AudriusButkevicius · November 22, 2023, 12:50am

We should enscribe this answer on some wall in some cave. A lot of people come with good intentions with good suggestions, however the complexity is usually much further reaching than people realise and this answer is great evidence of that.

Insert amen emoji here.

CySlidfer · November 25, 2023, 12:33am

I feel you, as a programmer myself, I totally get the KISS principle and the hidden complexity that arises from implementation details.

But

I also think this is a core problem that a tool like this should to solve one way or the other. (And I really love it already quite a lot to the point that I sent a donation. Nice job!)

Having said that, here my suggestions to your points.

We’d probably need to keep the .syncthing.renames or whatever file in the same directory as the file in question, so that it would apply even if there are multiple Syncthing folders pointed at different levels of the same directory tree, and so that it would have a chance of coming along when a directory is renamed. We’d have to look at and possibly read that file for every file operation, which is costly

I really would put a single file into the root of a share and cache it’s content to do quick mappings for what you mentioned.

I don’t really see the issue of having such files in sub-folders in case of nested sync folders. Such files in all sub-directories should be simply ignored.

and we’d need to do it recursively upwards to the folder root (because we might have a path like foo:/bar#/baz? where each level got renamed into foo_/bar_ (2)/baz_ etc).

Correct, but I think this shouldn’t be too complicated given that a mapping is loaded from a single file and then each name, be it folder or file, is first checked if it has an entry in the map

When committing a file, there’s an unavoidable interval between performing the file operation and saving the .syncthing.renames during which data loss might occur. Similarly when reading; if we look at a file name but the renames file hasn’t been written yet we’ll get bad information. We could perhaps invent some locking scheme, but that’s ugly and another layer of complexity we don’t have at the moment. In both cases we might be risking data loss or overwrites of the wrong file if we get the timing wrong, and that’s typically not acceptable.

I still think it would be totally acceptable if this would only work in SEND ONLY mode in addition with a warning “The source has files and folder names that contain characters that the target file system can not support. Should they get renamed on the target system, or excluded from sync?” I assume that in most cases where a two way sync is necessary, the system on both ends is the same. And if we assume SEND ONLY, I think first writing the .syncthing.renames file would already be sufficient. Ofc, using rename, so .syncthing.renames.new, then, when fully written, replace the old one, then send the file. Worst thing could be dead entries in that file, because the original file was deleted in the exact wrong moment. But this could be corrected on next full scan or maybe even be ignored.

I do try to avoid the trap of having perfect be the enemy of good enough. A solution shouldn’t have to be theoretically perfect if it delivers significant value.
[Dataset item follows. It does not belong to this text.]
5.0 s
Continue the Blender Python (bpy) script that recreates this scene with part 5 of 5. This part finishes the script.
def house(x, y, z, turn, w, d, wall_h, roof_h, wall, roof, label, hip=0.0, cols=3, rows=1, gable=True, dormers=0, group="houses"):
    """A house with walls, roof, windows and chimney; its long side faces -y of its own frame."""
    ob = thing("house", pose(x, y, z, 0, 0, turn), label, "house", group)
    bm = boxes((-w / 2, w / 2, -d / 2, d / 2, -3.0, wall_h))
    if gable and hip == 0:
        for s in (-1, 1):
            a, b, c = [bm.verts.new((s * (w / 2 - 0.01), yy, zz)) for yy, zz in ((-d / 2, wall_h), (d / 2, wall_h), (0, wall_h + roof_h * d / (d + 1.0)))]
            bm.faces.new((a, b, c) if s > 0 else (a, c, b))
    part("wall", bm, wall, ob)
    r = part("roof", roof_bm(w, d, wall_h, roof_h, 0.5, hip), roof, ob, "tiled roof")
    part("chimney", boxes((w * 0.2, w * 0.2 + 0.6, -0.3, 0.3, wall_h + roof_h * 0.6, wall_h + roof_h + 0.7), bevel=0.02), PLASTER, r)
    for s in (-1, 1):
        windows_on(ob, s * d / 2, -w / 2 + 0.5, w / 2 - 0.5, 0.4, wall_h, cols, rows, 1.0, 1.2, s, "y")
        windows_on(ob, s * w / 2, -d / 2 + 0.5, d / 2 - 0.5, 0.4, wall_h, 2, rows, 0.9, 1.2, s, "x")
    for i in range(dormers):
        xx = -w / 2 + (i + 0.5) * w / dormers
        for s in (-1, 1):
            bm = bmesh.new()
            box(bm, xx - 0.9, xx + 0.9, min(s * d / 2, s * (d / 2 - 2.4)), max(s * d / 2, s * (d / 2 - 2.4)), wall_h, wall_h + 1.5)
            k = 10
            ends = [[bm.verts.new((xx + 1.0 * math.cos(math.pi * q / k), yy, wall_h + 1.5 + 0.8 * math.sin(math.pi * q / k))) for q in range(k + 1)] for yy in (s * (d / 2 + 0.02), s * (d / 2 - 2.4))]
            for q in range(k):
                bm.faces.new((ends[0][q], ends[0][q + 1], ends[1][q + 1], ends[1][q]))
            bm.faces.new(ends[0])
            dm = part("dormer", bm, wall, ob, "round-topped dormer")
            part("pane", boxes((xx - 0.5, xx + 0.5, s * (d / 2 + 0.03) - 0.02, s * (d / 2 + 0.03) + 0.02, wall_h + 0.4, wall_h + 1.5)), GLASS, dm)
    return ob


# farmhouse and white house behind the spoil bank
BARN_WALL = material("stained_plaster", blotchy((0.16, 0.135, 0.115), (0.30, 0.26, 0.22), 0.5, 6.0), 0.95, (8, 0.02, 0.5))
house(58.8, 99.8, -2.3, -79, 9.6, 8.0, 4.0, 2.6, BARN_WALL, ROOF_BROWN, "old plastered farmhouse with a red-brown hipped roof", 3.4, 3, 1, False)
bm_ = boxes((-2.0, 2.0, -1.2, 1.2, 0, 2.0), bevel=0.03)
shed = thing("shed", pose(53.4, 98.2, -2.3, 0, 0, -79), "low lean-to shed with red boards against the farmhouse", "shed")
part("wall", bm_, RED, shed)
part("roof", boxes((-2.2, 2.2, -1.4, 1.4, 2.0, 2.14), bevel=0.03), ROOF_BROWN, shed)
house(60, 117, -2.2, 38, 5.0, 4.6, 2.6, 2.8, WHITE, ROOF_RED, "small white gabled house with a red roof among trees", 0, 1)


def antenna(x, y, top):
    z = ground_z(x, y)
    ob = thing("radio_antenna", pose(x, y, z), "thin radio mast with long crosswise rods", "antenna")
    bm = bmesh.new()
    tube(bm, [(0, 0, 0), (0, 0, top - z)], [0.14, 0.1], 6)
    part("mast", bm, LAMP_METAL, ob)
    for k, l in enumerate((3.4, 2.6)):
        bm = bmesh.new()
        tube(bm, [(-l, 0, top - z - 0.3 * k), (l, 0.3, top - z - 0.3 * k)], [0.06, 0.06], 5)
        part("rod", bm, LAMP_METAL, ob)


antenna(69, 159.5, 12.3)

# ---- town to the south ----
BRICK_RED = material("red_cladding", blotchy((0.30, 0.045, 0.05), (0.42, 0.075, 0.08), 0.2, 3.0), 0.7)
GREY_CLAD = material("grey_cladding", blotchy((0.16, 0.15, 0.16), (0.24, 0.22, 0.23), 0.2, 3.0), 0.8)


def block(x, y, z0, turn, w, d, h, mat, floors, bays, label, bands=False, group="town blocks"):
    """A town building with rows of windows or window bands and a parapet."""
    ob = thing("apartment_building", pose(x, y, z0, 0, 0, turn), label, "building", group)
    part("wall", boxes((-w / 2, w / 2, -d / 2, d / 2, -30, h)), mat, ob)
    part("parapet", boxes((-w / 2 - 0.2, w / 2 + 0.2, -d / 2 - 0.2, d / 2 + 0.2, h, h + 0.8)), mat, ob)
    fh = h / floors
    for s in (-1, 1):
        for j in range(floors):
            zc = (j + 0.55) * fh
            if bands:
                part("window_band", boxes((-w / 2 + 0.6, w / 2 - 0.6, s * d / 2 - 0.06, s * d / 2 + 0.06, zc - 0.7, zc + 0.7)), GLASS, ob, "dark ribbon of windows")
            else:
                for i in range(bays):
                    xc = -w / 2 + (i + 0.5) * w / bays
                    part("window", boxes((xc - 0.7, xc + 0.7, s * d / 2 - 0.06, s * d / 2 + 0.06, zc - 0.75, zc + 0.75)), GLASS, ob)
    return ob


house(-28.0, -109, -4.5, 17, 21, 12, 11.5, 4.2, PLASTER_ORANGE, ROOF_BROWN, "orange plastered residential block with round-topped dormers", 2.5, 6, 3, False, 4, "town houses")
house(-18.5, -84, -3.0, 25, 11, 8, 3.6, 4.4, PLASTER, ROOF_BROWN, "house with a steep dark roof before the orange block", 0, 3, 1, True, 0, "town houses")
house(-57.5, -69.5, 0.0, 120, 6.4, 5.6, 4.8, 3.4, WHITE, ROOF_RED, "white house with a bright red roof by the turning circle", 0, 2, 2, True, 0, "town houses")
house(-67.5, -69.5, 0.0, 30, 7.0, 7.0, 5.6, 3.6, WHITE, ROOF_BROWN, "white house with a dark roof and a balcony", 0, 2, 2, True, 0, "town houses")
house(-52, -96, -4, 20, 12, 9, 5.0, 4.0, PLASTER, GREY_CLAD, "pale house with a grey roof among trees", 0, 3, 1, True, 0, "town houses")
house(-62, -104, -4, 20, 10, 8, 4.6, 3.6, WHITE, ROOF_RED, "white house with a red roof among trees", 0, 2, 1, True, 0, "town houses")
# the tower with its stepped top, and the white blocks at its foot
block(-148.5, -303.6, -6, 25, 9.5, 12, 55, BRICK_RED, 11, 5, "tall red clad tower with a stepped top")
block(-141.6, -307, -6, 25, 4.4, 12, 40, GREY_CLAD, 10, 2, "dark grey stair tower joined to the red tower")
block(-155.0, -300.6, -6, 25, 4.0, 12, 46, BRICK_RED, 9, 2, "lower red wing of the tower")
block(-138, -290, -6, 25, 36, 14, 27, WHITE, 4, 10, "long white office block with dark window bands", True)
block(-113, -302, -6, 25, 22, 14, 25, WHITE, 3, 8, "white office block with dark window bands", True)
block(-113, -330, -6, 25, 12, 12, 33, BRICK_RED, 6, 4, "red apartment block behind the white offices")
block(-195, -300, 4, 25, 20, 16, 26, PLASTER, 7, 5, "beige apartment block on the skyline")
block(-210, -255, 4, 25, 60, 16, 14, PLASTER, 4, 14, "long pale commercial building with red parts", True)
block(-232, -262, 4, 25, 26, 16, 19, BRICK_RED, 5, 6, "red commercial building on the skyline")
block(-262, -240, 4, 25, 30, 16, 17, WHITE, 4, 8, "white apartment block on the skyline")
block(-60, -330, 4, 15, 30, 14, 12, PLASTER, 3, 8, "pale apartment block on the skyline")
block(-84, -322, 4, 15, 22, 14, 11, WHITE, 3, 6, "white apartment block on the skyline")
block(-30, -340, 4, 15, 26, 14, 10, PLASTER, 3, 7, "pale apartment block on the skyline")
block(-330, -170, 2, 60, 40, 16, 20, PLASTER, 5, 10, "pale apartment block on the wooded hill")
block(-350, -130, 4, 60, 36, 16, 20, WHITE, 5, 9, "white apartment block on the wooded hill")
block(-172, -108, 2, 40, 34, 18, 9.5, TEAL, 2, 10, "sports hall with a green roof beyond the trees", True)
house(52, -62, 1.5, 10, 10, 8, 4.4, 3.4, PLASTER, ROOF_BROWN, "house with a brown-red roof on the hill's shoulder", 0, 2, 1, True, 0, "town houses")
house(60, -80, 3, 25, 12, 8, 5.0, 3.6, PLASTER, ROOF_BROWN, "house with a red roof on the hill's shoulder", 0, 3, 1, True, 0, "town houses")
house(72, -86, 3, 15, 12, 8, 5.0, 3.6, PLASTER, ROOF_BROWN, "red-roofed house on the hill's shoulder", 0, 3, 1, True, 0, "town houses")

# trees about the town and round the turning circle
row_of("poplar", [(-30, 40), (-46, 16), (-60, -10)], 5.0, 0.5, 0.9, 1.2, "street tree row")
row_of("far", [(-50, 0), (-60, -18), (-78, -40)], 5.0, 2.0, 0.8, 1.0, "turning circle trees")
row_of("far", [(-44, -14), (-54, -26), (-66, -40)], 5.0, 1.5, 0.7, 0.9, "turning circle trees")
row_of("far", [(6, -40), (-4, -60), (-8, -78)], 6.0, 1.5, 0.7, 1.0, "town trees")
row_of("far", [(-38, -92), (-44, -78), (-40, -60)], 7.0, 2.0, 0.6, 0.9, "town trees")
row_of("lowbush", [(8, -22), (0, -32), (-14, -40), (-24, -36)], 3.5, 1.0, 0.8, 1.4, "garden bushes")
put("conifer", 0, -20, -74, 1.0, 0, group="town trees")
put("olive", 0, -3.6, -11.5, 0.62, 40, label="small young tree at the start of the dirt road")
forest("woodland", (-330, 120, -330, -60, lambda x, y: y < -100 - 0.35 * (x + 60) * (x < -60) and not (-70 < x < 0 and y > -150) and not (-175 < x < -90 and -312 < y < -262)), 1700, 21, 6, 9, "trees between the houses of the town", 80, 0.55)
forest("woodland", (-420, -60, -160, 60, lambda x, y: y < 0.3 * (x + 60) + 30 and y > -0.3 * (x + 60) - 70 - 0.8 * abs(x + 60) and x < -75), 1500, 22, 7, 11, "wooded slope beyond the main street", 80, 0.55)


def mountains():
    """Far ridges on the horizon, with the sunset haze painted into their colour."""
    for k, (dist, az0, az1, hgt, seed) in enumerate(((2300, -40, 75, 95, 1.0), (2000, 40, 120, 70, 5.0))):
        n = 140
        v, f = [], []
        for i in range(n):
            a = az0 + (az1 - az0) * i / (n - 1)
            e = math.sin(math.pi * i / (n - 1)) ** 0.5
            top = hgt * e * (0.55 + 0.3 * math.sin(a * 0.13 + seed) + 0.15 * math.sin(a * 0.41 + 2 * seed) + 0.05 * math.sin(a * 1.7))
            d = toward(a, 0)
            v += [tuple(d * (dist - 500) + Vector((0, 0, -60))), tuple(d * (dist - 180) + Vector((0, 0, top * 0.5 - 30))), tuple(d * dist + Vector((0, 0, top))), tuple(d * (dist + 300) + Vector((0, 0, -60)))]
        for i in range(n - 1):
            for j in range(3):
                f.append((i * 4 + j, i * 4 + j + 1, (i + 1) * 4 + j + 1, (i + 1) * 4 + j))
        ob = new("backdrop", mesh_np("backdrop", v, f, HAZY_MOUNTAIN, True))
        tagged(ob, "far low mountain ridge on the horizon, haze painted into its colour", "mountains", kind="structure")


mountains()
However, when it seems like it may cause a lot of issues on top of potential confusion and there is a different solution (rename those files), then I’m a bit sceptical that it’s worth it.

Wise words, but just to give you some real data for your judgment. My Audiobook collection has 2000 file errors that I would need to rename to be able to fully sync it to my Android device. (Will end up writing a script to achieve exactly that, but mainly because I can)
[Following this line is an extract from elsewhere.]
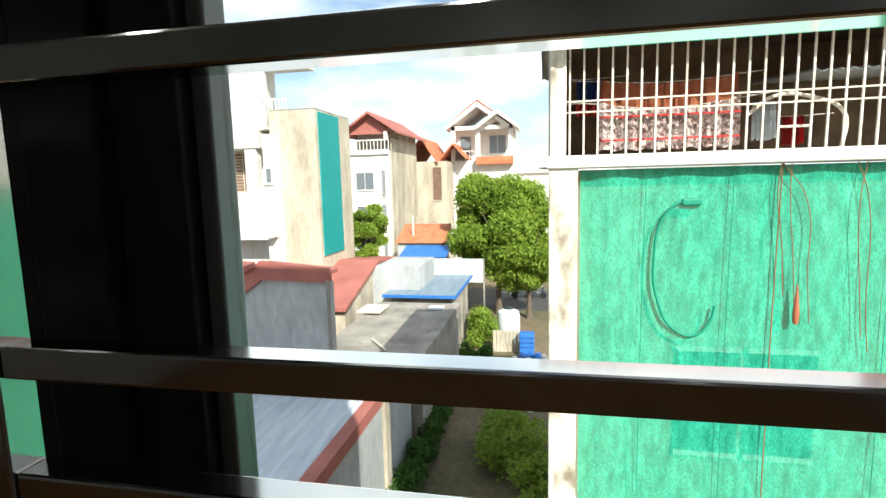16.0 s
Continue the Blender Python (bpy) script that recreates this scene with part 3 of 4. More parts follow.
# sloping handrail: a bevelled slab sheared along the flight
bm = bmesh.new()
y0, y1 = 0.075, -GO * 11.2
sect = [(RX0, -0.088), (RX0 - 0.001, -0.022), (RX0 + 0.001, -0.008), (RX0 + 0.006, -0.0005), (RX0 + 0.032, 0.001), (RX1 - 0.006, -0.0005), (RX1 - 0.001, -0.008), (RX1 + 0.001, -0.022), (RX1, -0.088), (RX1 - 0.012, -0.094), (RX0 + 0.012, -0.094)]
va = [bm.verts.new((x, y0, rail_z(y0) + z)) for x, z in sect]
vb = [bm.verts.new((x, y1, rail_z(y1) + z)) for x, z in sect]
bm.faces.new(va)
bm.faces.new(list(reversed(vb)))
for i in range(len(sect)):
    j = (i + 1) % len(sect)
    bm.faces.new((va[i], vb[i], vb[j], va[j]))
bmesh.ops.recalc_face_normals(bm, faces=bm.faces[:])
part("handrail", bm, WOOD_RAIL, rail, "broad varnished handrail", True)
part("handrail", boxes(((RX0 - 0.021, 0.030, 0.798), (1.56, 0.112, 0.889), 0.010, 3)), WOOD_RAIL, rail, "broad varnished handrail", True)
for k in range(1, N_STEP + 1):
    for dy in (0.150, 0.246):
        y = -GO * k + dy
        baluster(XB, y, -RISE * k, round(rail_z(y) - 0.088 + RISE * k, 3), rail)
for x in (1.014, 1.101, 1.284, 1.388):
    baluster(x, 0.065, 0.0, 0.80, rail)
newel = part("newel", boxes(((1.475, 0.02, RISE), (1.565, 0.11, 1.02), 0.008)), WOOD, rail, "square newel post")
up_rail = thing("upper_railing", "varnished hardwood railing of the upper flight", "stair railing")
bm = bmesh.new()
va = [bm.verts.new((x + 0.62, 0.05, 1.02 + z)) for x, z in sect]
vb = [bm.verts.new((x + 0.62, 0.05 - GO * 9, 1.02 + RISE * 9 + z)) for x, z in sect]
bm.faces.new(va)
bm.faces.new(list(reversed(vb)))
for i in range(len(sect)):
    j = (i + 1) % len(sect)
    bm.faces.new((va[i], vb[i], vb[j], va[j]))
bmesh.ops.recalc_face_normals(bm, faces=bm.faces[:])
part("handrail", bm, WOOD_RAIL, up_rail, "", True)
for k in range(1, 10):
    for dy in (-0.09, -0.21):
        y = 0.02 - GO * (k - 1) + dy
        baluster(XU + 0.055, y, RISE * k, 0.80, up_rail)

# ---------------------------------------------------------------- outside
G = -8.0                         # ground
FOOT = -9.6                      # foot of the walls, under the ground
STUCCO_W = grain(mat("white house paint", (0.74, 0.72, 0.68), 0.8), (0.66, 0.63, 0.58), (0.78, 0.77, 0.74), 0.5, stretch=(1, 1, 0.35), detail=8, fine=(0.9, 1.05), bump_scale=6)
STUCCO_B = grain(mat("stained beige render", (0.52, 0.45, 0.34), 0.9), (0.36, 0.31, 0.24), (0.62, 0.54, 0.42), 0.9, stretch=(1, 1, 0.4), detail=8, fine=(0.8, 1.1), bump_scale=7)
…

calmh · November 25, 2023, 7:41am

The source doesn’t really know what’s supported or not on any given destination; it’s hard enough to figure out even on the destination itself… But assuming you mean this would be applied to all outgoing data, I’ll concede it seems theoretically possible. It would be similar to our encrypted folders – we change the filenames on the way out, and convert them back on the way in, and we could use the database to store the mapping between them. There would still be a lot of corner cases, like properly handling renames of files to and from “mapped names” etc, so a lot of effort and a lot of surface area for bugs to hide.

Since your files have colons in them you’re not on Windows, and since the other side is Android I’m going to guess it’s not a Mac either¹. So running rename s/:/_/ audiobooks/** in the closest terminal should be about all the required scripting. Even if I’m wrong about my assumptions I’m pretty sure every system out there has a bulk rename facility available for it given some googling.
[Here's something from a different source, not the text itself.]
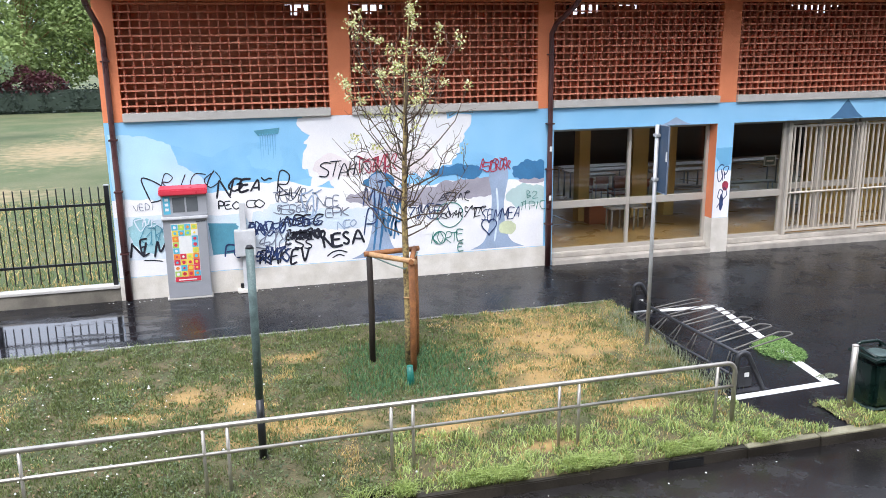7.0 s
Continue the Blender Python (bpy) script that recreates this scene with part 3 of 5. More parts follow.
# litter bin
BX, BY, BW, BH = 7.89, -7.74, 0.235, 0.70
bn = thing("litter_bin", (BX, BY, 0), "dark green plastic litter bin with an open top beside a bollard", "litter bin")
bm = B((BX - BW, BX + BW, BY - BW, BY + BW, 0.03, BH), bevel=0.075)
for v in bm.verts:
    k = 0.87 + 0.13 * v.co.z / BH
    v.co.x, v.co.y = BX + (v.co.x - BX) * k, BY + (v.co.y - BY) * k
part("body", bm, M_BIN, bn)
part("base", B((BX - BW * 0.8, BX + BW * 0.8, BY - BW * 0.8, BY + BW * 0.8, 0.0, 0.04), bevel=0.01), M_CARTRIM, bn)
part("base_trim", B((BX - BW * 0.9, BX + BW * 0.9, BY - BW * 0.9, BY + BW * 0.9, 0.045, 0.065), bevel=0.006), M_BINTOP, bn)
part("rim", B((BX - BW - 0.02, BX + BW + 0.02, BY - BW - 0.02, BY + BW + 0.02, BH - 0.01, BH + 0.03), bevel=0.014), M_BIN, bn, "dark green lid plate")
hood = [(BX - 0.19, BY + 0.19, BH + 0.03), (BX - 0.18, BY + 0.18, BH + 0.09), (BX - 0.12, BY + 0.18, BH + 0.11), (BX + 0.12, BY + 0.18, BH + 0.11), (BX + 0.18, BY + 0.18, BH + 0.09), (BX + 0.19, BY + 0.19, BH + 0.03)]
part("hood_bar", T(hood, 0.022, 8), M_BIN, bn)
for xx in (BX - 0.18, BX + 0.18):
    part("hood_side", T([(xx, BY + 0.18, BH + 0.085), (xx, BY - 0.17, BH + 0.03)], 0.018, 8), M_BIN, bn)
part("opening", B((BX - 0.13, BX + 0.13, BY + 0.02, BY + 0.16, BH + 0.031, BH + 0.036)), M_CARTRIM, bn)
part("ashtray", T([(BX - 0.03, BY - 0.04, BH + 0.03), (BX - 0.03, BY - 0.04, BH + 0.055), (BX - 0.03, BY - 0.04, BH + 0.06)], [0.15, 0.135, 0.09], 18), M_BINTOP, bn)
lab = part("label_plate", B((BX + 0.05, BX + 0.13, BY - BW - 0.004, BY - BW + 0.01, 0.47, 0.60)), M_STICKER, bn, "white notice sticker")
part("print_bar", B((BX + 0.065, BX + 0.115, BY - BW - 0.007, BY - BW - 0.0045, 0.51, 0.56)), M_BOXGREY, lab)

# sign on a pole, seen nearly edge on
sg = thing("road_sign", (6.23, -4.94, 0), "tall narrow blue sign plate on a galvanised pole in the grass", "road sign")
part("pole", T([(6.23, -4.94, -0.1), (6.23, -4.94, 3.37)], 0.030, 12), M_GALV, sg)
plate = part("plate", B((6.268, 6.275, -5.20, -4.93, 2.40, 3.36), bevel=0.003), M_BLUESIGN, sg)
part("plate_edge", B((6.262, 6.281, -5.215, -5.201, 2.39, 3.37), (6.262, 6.281, -5.20, -4.93, 3.361, 3.372), (6.262, 6.281, -5.20, -4.93, 2.388, 2.399)), M_SIGNBACK, plate)
part("sticker", B((6.264, 6.267, -5.19, -5.15, 2.86, 3.0)), M_STICKER, plate)
for z in (2.58, 3.22):
    part("clamp", B((6.19, 6.268, -4.985, -4.895, z - 0.02, z + 0.02), bevel=0.004), M_GALV, sg)

# old post without a sign
ps = thing("post", (0.333, -6.98, 0), "weathered grey-green steel post, dark at the foot, in the lawn", "post")
part("shaft", T([(0.333, -6.98, 0.75), (0.333, -6.98, 2.46)], 0.045, 14), M_GREEN_PAINT, ps)
part("foot", T([(0.333, -6.98, -0.05), (0.333, -6.98, 0.75)], 0.044, 14), M_BLACK, ps, "black lower shaft")
part("top_cap", T([(0.333, -6.98, 2.46), (0.333, -6.98, 2.49)], [0.047, 0.03], 14), M_BLACK, ps)
part("footing", B((0.27, 0.41, -7.06, -6.91, -0.02, 0.03), bevel=0.015), M_WOODDARK, ps, "dark earth round the foot")

# dispenser cabinet against the mural
vd = thing("vending_cabinet", (-0.55, -0.14, 0), "grey metal vending cabinet with red top and colourful sticker panel", "vending machine")
part("body", B((-0.93, -0.17, -0.24, -0.005, 0.03, 1.50), bevel=0.012), M_BOXGREY, vd)
part("foot", B((-0.96, -0.15, -0.26, -0.005, 0.0, 0.03), bevel=0.006), M_STONE, vd)
part("ledge", B((-0.95, -0.14, -0.29, -0.005, 1.502, 1.55), bevel=0.01), M_PALEBOX, vd)
part("head", B((-0.93, -0.14, -0.22, -0.005, 1.552, 1.97), bevel=0.01), M_BOXGREY, vd)
bm = B((-0.96, -0.12, -0.30, -0.005, 1.972, 2.09), bevel=0.02)
for v in bm.verts:
    if v.co.y < -0.15:
        v.co.z -= 0.03
part("top", bm, M_REDTOP, vd, "red plastic roof")
part("info_strip", B((-0.90, -0.78, -0.226, -0.221, 1.60, 1.93)), M_CYANSTICK, vd, "blue information strip")
for z in (1.66, 1.75, 1.84):
    part("print_bar", B((-0.87, -0.81, -0.229, -0.227, z, z + 0.05)), M_STICKER, vd)
for a, b in ((-0.74, -0.53), (-0.50, -0.30)):
    part("display_window", B((a, b, -0.226, -0.221, 1.63, 1.90), bevel=0.002), M_DISPLAY, vd, "grey display window")
part("slot", B((-0.36, -0.20, -0.246, -0.241, 1.44, 1.455)), M_BLACK, vd)
panel = part("sticker_panel", B((-0.80, -0.34, -0.248, -0.2405, 0.33, 1.42)), M_STICKER, vd, "panel of small coloured squares")
rs = random.Random(21)
cols = [M_REDTOP, M_YELLOW, M_LEAFSTICK, M_ORANGESTICK, M_STICKER, M_CYANSTICK, M_YELLOW, M_REDTOP]
for i in range(4):
    for j in range(9):
        if j in (4, 5, 6) and i in (1, 2):
            continue
        xa, za = -0.795 + i * 0.113, 0.43 + j * 0.109
        m_ = rs.choice(cols)
        sq = part("square", B((xa + 0.003, xa + 0.110, -0.252, -0.249, za + 0.003, za + 0.106)), m_, panel)
        m2 = rs.choice([c for c in cols if c != m_])
        part("emblem", T([(xa + 0.056, -0.2525, za + 0.055), (xa + 0.056, -0.254, za + 0.055)], rs.uniform(0.02, 0.036), 10), m2, vd)
part("banner", B((-0.795, -0.345, -0.252, -0.249, 0.34, 0.43)), M_REDTOP, panel)
part("print_bar", B((-0.74, -0.42, -0.255, -0.253, 0.365, 0.385)), M_STICKER, panel)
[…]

So this still boils down to “you run one command in your terminal, once” vs “we spend a whole lot of development effort building and maintaining this forever” and I don’t see that getting weighed towards the latter.

1) If it is, brew install rename and then the rest applies, or select them all in Finder and right-click to bulk rename…

CySlidfer · November 25, 2023, 9:29am

Even if it turns out to be so simple (thanks) I still have to rename my collection to something more ugly

Not even talking about UX. But I rest my case. I tried

One more side note that I noticed yesterday and most likely has a better solution I did not find, but was an unexpected and bad experience. I deleted a root folder on the target, and taught I could easily resync it there, but it complained about missing markers and I had to recreate the share on the sharing side, getting a new folder id to solve this. (which involves pressing a scary but harmless delete button on the share side) I missed a “start over” button of some sort for the receiving side in such a case

acolomb · November 26, 2023, 1:28am

If you want to fight an uphill battle for others to implement a system that works well with your choice of file names, then I think it will be more worthwhile convincing Google and Microsoft to lift their stupid and arbitrary limitations regarding allowed filename characters. Good luck with that…

Starting over after deleting the whole shared folder on one side is easy. Instead of recreating the folder marker (DON’T, it will lead to data loss!) you simply remove it from the Syncthing config on that side. Then wait until the sharing request pops up again and accept it. Nothing to be done on the other side. If you want to speed it up, pause and resume the device in Syncthing on either end, that triggers the prompt immediately after reestablishing a connection.